Repeat the data below exactly, dropping any pictures it holds.

───── Data ─────

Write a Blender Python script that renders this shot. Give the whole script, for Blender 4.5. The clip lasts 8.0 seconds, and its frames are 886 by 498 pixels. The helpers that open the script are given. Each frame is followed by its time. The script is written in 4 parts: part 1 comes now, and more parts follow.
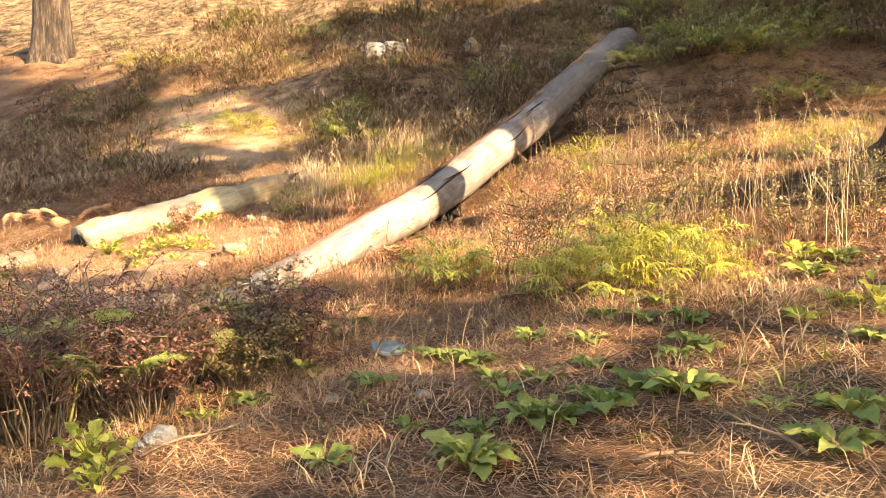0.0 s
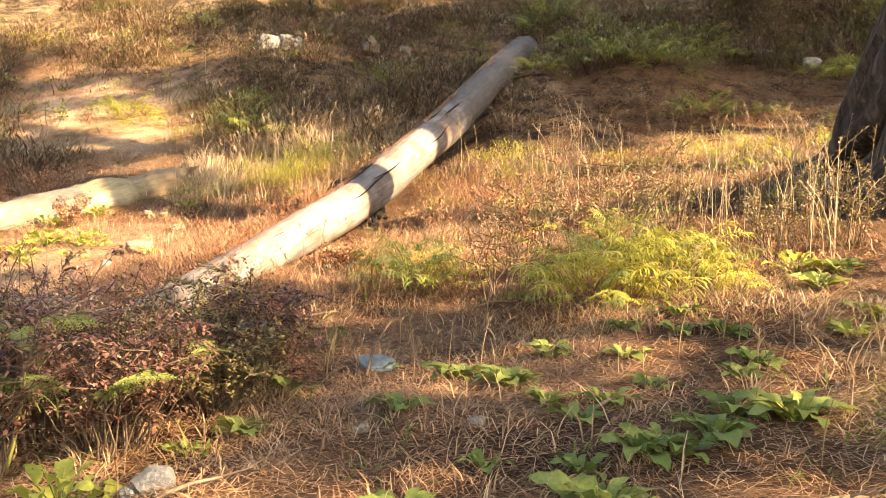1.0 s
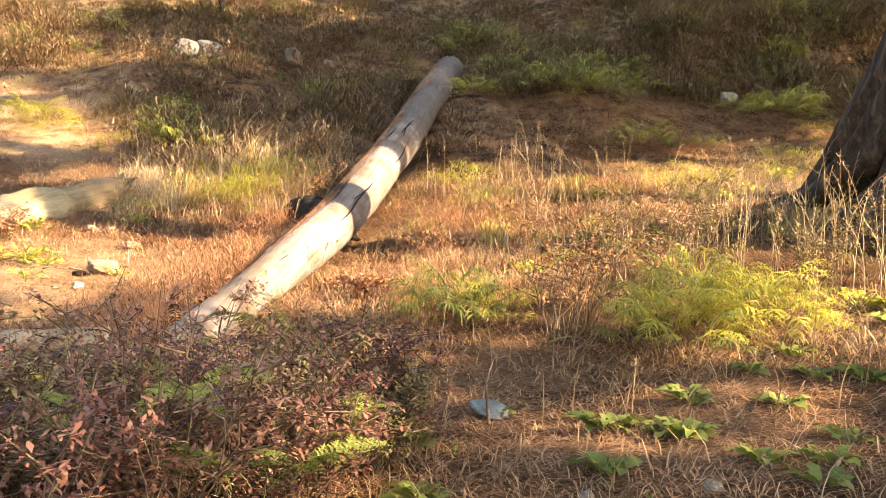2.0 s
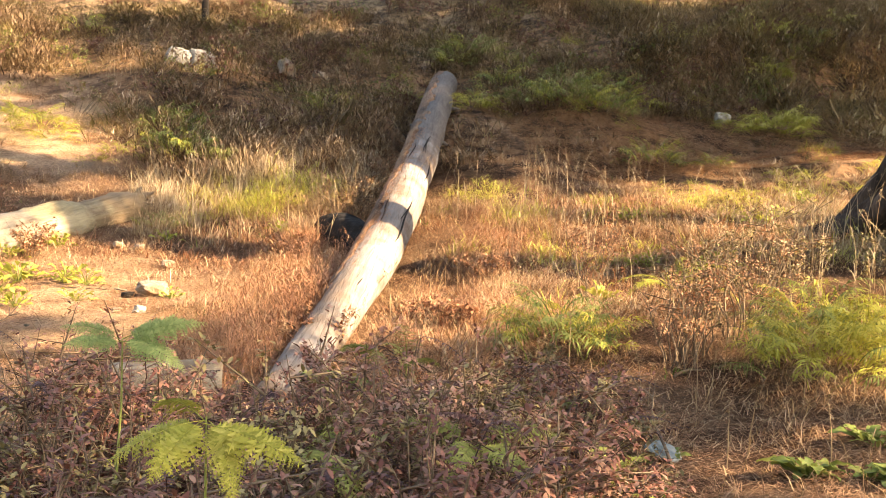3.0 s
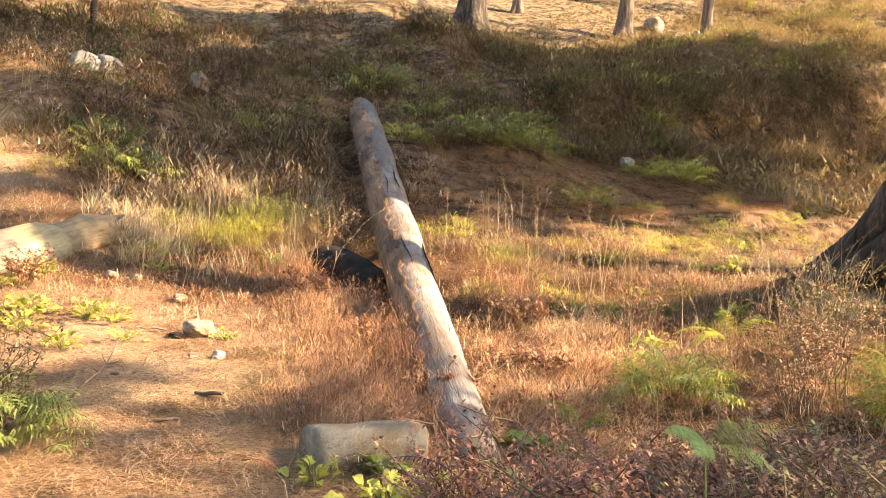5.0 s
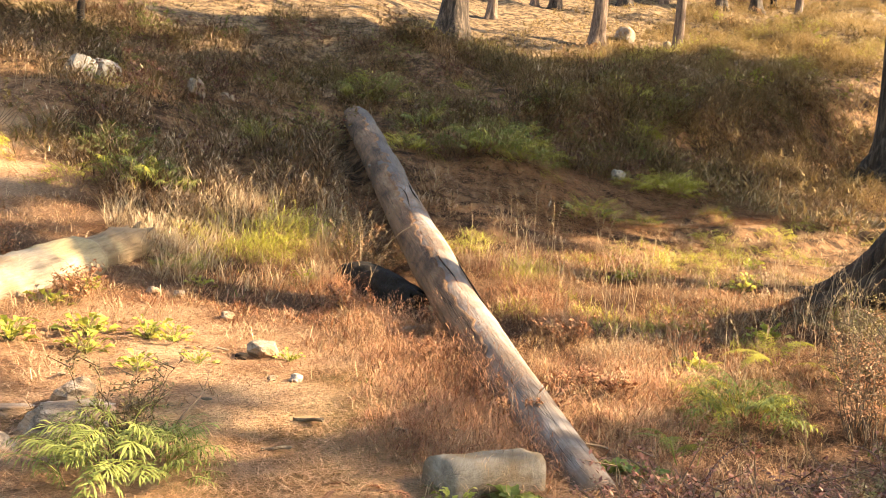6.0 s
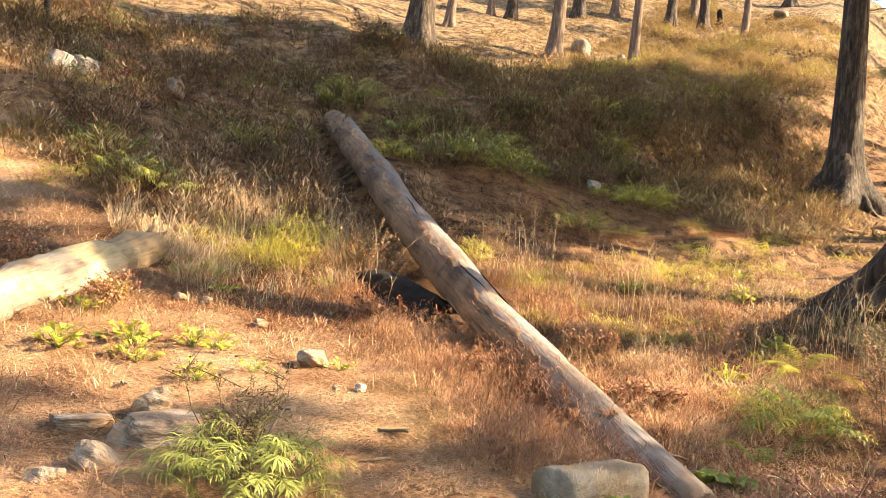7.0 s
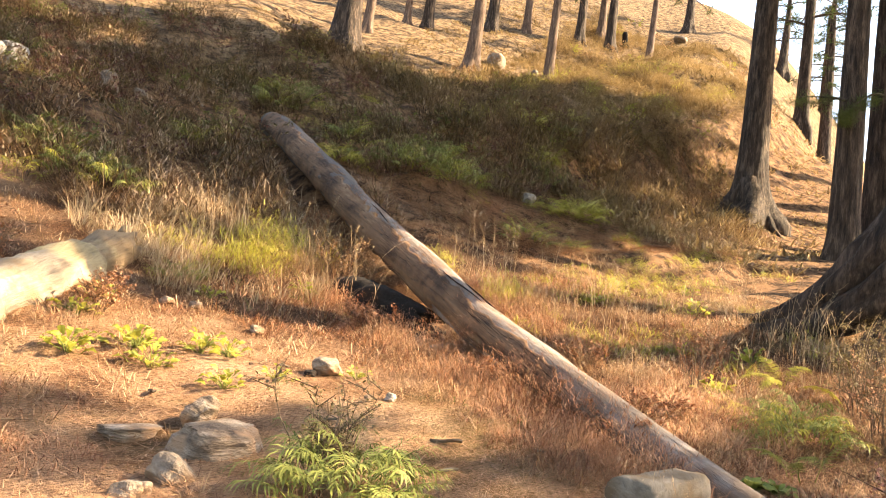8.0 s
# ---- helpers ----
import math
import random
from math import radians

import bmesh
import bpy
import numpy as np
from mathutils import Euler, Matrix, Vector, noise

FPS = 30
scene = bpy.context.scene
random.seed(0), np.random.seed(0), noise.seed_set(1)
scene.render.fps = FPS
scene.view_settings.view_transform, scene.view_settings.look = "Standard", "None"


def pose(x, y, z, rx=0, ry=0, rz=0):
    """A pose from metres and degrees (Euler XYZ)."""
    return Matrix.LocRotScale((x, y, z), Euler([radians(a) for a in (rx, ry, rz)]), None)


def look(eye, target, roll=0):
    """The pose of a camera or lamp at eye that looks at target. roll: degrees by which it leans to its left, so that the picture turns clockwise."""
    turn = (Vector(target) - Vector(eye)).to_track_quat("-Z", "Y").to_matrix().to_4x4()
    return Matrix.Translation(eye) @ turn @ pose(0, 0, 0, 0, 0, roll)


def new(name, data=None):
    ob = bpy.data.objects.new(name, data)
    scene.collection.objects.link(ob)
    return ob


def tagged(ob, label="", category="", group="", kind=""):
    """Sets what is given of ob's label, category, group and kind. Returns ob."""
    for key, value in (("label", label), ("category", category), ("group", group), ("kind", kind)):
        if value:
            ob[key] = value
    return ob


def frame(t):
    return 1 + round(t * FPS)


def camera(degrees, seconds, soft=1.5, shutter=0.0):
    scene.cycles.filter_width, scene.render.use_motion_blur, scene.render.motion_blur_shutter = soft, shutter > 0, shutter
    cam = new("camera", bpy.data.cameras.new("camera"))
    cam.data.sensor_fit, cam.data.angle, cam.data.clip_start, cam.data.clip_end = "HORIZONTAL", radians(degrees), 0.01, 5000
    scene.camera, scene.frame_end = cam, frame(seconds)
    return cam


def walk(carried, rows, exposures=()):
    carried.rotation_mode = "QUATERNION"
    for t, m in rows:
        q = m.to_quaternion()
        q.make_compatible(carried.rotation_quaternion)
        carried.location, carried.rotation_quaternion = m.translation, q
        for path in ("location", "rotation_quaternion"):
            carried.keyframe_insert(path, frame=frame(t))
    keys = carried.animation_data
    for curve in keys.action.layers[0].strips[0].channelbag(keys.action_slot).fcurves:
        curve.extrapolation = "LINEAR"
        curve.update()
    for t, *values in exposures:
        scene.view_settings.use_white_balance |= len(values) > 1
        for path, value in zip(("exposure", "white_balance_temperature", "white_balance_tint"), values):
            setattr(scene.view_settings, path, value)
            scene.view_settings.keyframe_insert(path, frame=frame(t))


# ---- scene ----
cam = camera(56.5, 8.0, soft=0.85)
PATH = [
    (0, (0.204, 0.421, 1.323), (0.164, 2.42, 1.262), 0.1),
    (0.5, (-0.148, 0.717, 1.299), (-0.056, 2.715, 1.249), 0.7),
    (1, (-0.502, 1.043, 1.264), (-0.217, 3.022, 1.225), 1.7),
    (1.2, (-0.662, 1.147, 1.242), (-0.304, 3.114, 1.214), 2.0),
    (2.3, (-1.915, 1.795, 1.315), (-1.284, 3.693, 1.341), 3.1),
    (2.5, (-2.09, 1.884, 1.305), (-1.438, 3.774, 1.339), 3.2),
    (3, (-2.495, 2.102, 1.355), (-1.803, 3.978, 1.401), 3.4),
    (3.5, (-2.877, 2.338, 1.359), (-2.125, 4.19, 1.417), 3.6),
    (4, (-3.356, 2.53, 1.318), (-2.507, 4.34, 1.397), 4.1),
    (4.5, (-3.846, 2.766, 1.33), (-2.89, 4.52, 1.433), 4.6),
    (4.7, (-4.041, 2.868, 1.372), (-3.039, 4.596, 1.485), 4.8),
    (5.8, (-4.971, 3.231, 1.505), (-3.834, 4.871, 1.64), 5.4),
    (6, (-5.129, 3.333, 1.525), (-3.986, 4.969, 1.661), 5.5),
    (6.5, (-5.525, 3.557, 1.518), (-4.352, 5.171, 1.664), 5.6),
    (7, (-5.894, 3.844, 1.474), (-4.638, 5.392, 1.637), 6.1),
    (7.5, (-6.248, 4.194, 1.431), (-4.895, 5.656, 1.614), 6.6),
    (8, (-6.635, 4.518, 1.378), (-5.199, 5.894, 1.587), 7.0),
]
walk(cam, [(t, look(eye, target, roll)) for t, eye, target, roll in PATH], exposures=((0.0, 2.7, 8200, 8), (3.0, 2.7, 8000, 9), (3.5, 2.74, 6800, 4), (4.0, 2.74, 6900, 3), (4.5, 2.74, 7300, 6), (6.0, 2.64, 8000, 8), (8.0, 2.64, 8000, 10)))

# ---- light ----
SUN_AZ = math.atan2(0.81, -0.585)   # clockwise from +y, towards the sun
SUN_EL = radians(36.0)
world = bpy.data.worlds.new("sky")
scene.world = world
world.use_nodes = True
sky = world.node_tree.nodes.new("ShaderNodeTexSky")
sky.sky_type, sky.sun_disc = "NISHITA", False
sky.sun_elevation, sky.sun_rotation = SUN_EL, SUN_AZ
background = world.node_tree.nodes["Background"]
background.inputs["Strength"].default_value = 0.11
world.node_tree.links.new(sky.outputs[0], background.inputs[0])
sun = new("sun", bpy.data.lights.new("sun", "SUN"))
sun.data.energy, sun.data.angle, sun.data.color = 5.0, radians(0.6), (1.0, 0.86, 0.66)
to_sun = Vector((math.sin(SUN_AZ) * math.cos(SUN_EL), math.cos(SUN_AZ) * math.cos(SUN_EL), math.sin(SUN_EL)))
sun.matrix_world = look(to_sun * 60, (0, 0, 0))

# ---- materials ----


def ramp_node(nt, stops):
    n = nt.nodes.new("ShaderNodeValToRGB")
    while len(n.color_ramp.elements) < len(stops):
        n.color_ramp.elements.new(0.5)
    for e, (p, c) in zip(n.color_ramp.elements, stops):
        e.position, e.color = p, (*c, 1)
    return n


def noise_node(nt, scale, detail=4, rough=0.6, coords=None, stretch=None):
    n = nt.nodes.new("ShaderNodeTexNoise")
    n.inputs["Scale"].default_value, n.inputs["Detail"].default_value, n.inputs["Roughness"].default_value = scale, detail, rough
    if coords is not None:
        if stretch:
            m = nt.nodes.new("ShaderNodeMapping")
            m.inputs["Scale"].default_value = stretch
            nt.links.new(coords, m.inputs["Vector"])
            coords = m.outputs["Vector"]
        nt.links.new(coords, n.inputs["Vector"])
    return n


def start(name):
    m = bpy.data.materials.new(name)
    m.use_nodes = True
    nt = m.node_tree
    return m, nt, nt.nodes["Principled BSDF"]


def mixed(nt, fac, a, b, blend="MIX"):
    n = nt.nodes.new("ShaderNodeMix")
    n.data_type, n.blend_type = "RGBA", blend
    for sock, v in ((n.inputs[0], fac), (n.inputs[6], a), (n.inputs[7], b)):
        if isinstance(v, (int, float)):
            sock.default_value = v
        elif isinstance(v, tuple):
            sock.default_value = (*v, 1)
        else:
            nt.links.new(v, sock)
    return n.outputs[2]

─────

- **Answer below**:
Write a Blender Python script that renders this shot. Give the whole script, for Blender 4.5. The clip lasts 8.0 seconds, and its frames are 886 by 498 pixels. The helpers that open the script are given. Each frame is followed by its time. The script is written in 4 parts: part 1 comes now, and more parts follow.
0.0 s
1.0 s
2.0 s
3.0 s
5.0 s
6.0 s
7.0 s
8.0 s
# ---- helpers ----
import math
import random
from math import radians

import bmesh
import bpy
import numpy as np
from mathutils import Euler, Matrix, Vector, noise

FPS = 30
scene = bpy.context.scene
random.seed(0), np.random.seed(0), noise.seed_set(1)
scene.render.fps = FPS
scene.view_settings.view_transform, scene.view_settings.look = "Standard", "None"


def pose(x, y, z, rx=0, ry=0, rz=0):
    """A pose from metres and degrees (Euler XYZ)."""
    return Matrix.LocRotScale((x, y, z), Euler([radians(a) for a in (rx, ry, rz)]), None)


def look(eye, target, roll=0):
    """The pose of a camera or lamp at eye that looks at target. roll: degrees by which it leans to its left, so that the picture turns clockwise."""
    turn = (Vector(target) - Vector(eye)).to_track_quat("-Z", "Y").to_matrix().to_4x4()
    return Matrix.Translation(eye) @ turn @ pose(0, 0, 0, 0, 0, roll)


def new(name, data=None):
    ob = bpy.data.objects.new(name, data)
    scene.collection.objects.link(ob)
    return ob


def tagged(ob, label="", category="", group="", kind=""):
    """Sets what is given of ob's label, category, group and kind. Returns ob."""
    for key, value in (("label", label), ("category", category), ("group", group), ("kind", kind)):
        if value:
            ob[key] = value
    return ob


def frame(t):
    return 1 + round(t * FPS)


def camera(degrees, seconds, soft=1.5, shutter=0.0):
    scene.cycles.filter_width, scene.render.use_motion_blur, scene.render.motion_blur_shutter = soft, shutter > 0, shutter
    cam = new("camera", bpy.data.cameras.new("camera"))
    cam.data.sensor_fit, cam.data.angle, cam.data.clip_start, cam.data.clip_end = "HORIZONTAL", radians(degrees), 0.01, 5000
    scene.camera, scene.frame_end = cam, frame(seconds)
    return cam


def walk(carried, rows, exposures=()):
    carried.rotation_mode = "QUATERNION"
    for t, m in rows:
        q = m.to_quaternion()
        q.make_compatible(carried.rotation_quaternion)
        carried.location, carried.rotation_quaternion = m.translation, q
        for path in ("location", "rotation_quaternion"):
            carried.keyframe_insert(path, frame=frame(t))
    keys = carried.animation_data
    for curve in keys.action.layers[0].strips[0].channelbag(keys.action_slot).fcurves:
        curve.extrapolation = "LINEAR"
        curve.update()
    for t, *values in exposures:
        scene.view_settings.use_white_balance |= len(values) > 1
        for path, value in zip(("exposure", "white_balance_temperature", "white_balance_tint"), values):
            setattr(scene.view_settings, path, value)
            scene.view_settings.keyframe_insert(path, frame=frame(t))


# ---- scene ----
cam = camera(56.5, 8.0, soft=0.85)
PATH = [
    (0, (0.204, 0.421, 1.323), (0.164, 2.42, 1.262), 0.1),
    (0.5, (-0.148, 0.717, 1.299), (-0.056, 2.715, 1.249), 0.7),
    (1, (-0.502, 1.043, 1.264), (-0.217, 3.022, 1.225), 1.7),
    (1.2, (-0.662, 1.147, 1.242), (-0.304, 3.114, 1.214), 2.0),
    (2.3, (-1.915, 1.795, 1.315), (-1.284, 3.693, 1.341), 3.1),
    (2.5, (-2.09, 1.884, 1.305), (-1.438, 3.774, 1.339), 3.2),
    (3, (-2.495, 2.102, 1.355), (-1.803, 3.978, 1.401), 3.4),
    (3.5, (-2.877, 2.338, 1.359), (-2.125, 4.19, 1.417), 3.6),
    (4, (-3.356, 2.53, 1.318), (-2.507, 4.34, 1.397), 4.1),
    (4.5, (-3.846, 2.766, 1.33), (-2.89, 4.52, 1.433), 4.6),
    (4.7, (-4.041, 2.868, 1.372), (-3.039, 4.596, 1.485), 4.8),
    (5.8, (-4.971, 3.231, 1.505), (-3.834, 4.871, 1.64), 5.4),
    (6, (-5.129, 3.333, 1.525), (-3.986, 4.969, 1.661), 5.5),
    (6.5, (-5.525, 3.557, 1.518), (-4.352, 5.171, 1.664), 5.6),
    (7, (-5.894, 3.844, 1.474), (-4.638, 5.392, 1.637), 6.1),
    (7.5, (-6.248, 4.194, 1.431), (-4.895, 5.656, 1.614), 6.6),
    (8, (-6.635, 4.518, 1.378), (-5.199, 5.894, 1.587), 7.0),
]
walk(cam, [(t, look(eye, target, roll)) for t, eye, target, roll in PATH], exposures=((0.0, 2.7, 8200, 8), (3.0, 2.7, 8000, 9), (3.5, 2.74, 6800, 4), (4.0, 2.74, 6900, 3), (4.5, 2.74, 7300, 6), (6.0, 2.64, 8000, 8), (8.0, 2.64, 8000, 10)))

# ---- light ----
SUN_AZ = math.atan2(0.81, -0.585)   # clockwise from +y, towards the sun
SUN_EL = radians(36.0)
world = bpy.data.worlds.new("sky")
scene.world = world
world.use_nodes = True
sky = world.node_tree.nodes.new("ShaderNodeTexSky")
sky.sky_type, sky.sun_disc = "NISHITA", False
sky.sun_elevation, sky.sun_rotation = SUN_EL, SUN_AZ
background = world.node_tree.nodes["Background"]
background.inputs["Strength"].default_value = 0.11
world.node_tree.links.new(sky.outputs[0], background.inputs[0])
sun = new("sun", bpy.data.lights.new("sun", "SUN"))
sun.data.energy, sun.data.angle, sun.data.color = 5.0, radians(0.6), (1.0, 0.86, 0.66)
to_sun = Vector((math.sin(SUN_AZ) * math.cos(SUN_EL), math.cos(SUN_AZ) * math.cos(SUN_EL), math.sin(SUN_EL)))
sun.matrix_world = look(to_sun * 60, (0, 0, 0))

# ---- materials ----


def ramp_node(nt, stops):
    n = nt.nodes.new("ShaderNodeValToRGB")
    while len(n.color_ramp.elements) < len(stops):
        n.color_ramp.elements.new(0.5)
    for e, (p, c) in zip(n.color_ramp.elements, stops):
        e.position, e.color = p, (*c, 1)
    return n


def noise_node(nt, scale, detail=4, rough=0.6, coords=None, stretch=None):
    n = nt.nodes.new("ShaderNodeTexNoise")
    n.inputs["Scale"].default_value, n.inputs["Detail"].default_value, n.inputs["Roughness"].default_value = scale, detail, rough
    if coords is not None:
        if stretch:
            m = nt.nodes.new("ShaderNodeMapping")
            m.inputs["Scale"].default_value = stretch
            nt.links.new(coords, m.inputs["Vector"])
            coords = m.outputs["Vector"]
        nt.links.new(coords, n.inputs["Vector"])
    return n


def start(name):
    m = bpy.data.materials.new(name)
    m.use_nodes = True
    nt = m.node_tree
    return m, nt, nt.nodes["Principled BSDF"]


def mixed(nt, fac, a, b, blend="MIX"):
    n = nt.nodes.new("ShaderNodeMix")
    n.data_type, n.blend_type = "RGBA", blend
    for sock, v in ((n.inputs[0], fac), (n.inputs[6], a), (n.inputs[7], b)):
        if isinstance(v, (int, float)):
            sock.default_value = v
        elif isinstance(v, tuple):
            sock.default_value = (*v, 1)
        else:
            nt.links.new(v, sock)
    return n.outputs[2]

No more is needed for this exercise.